A Non-clustered index works differently from a Clustered index. It doesn't rearrange how the actual data in the table is stored. Instead, it uses index pages to keep track of the key values and points to where the rows are stored in the table.
Example: Consider having a table named "Employees," and we frequently need to search for employees based on their last names. If we create an unclustered index on the "LastName" column, you instruct the database to construct a distinct structure. This structure stores last names and pointers to the corresponding rows in the table, without changing the physical order of the rows.
When we perform a query searching for an employee by last name, the database engine can swiftly use the unclustered index to locate the relevant rows without altering the actual data.
The following syntax is used for clustered indexing:
CREATE NONCLUSTERED INDEX Employees_IX on Employees.LastName
Evaluating the expenses associated with the non-indexed and Indexed Queries:
- For the non-indexed table, a complete table scan is necessary.
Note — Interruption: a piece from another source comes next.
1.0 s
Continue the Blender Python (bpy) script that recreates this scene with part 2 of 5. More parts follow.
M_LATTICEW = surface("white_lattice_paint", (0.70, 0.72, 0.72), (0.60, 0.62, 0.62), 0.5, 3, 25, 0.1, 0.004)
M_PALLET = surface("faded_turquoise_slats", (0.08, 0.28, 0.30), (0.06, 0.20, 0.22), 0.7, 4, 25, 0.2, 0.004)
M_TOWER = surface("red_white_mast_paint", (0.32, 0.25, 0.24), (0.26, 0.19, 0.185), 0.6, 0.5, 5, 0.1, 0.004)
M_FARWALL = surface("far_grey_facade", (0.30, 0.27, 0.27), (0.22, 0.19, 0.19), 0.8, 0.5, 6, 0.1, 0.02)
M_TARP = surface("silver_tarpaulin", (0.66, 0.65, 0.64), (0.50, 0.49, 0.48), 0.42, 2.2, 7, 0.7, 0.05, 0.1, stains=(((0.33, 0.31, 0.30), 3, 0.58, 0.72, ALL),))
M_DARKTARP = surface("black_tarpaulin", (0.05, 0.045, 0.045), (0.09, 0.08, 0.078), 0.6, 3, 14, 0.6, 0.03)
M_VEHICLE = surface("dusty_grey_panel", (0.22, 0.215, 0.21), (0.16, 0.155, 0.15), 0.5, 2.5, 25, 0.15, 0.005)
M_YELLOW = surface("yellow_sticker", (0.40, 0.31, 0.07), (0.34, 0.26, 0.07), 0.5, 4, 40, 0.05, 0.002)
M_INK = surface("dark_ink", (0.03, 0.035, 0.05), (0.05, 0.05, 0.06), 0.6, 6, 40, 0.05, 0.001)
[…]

This involves reading over thousands of rows to obtain the result, resulting in a higher execution time of.
- In contrast, the indexed table employed an index scan, leveraging the index to swiftly locate the requested data. This approach entirely avoids the need to unnecessarily read rows. Consequently, the execution time is significantly reduced exponentially.
- Ultimately, Indexed queries efficiently use index structures to pinpoint data locations, resulting in faster execution.
Conclusion
In SQL, indexing serves as a powerful tool, much like Google Maps does in finding a location. It optimizes data organization, making retrieval and analysis more efficient. By creating structured indices, SQL enhances data accessibility and accelerates query performance.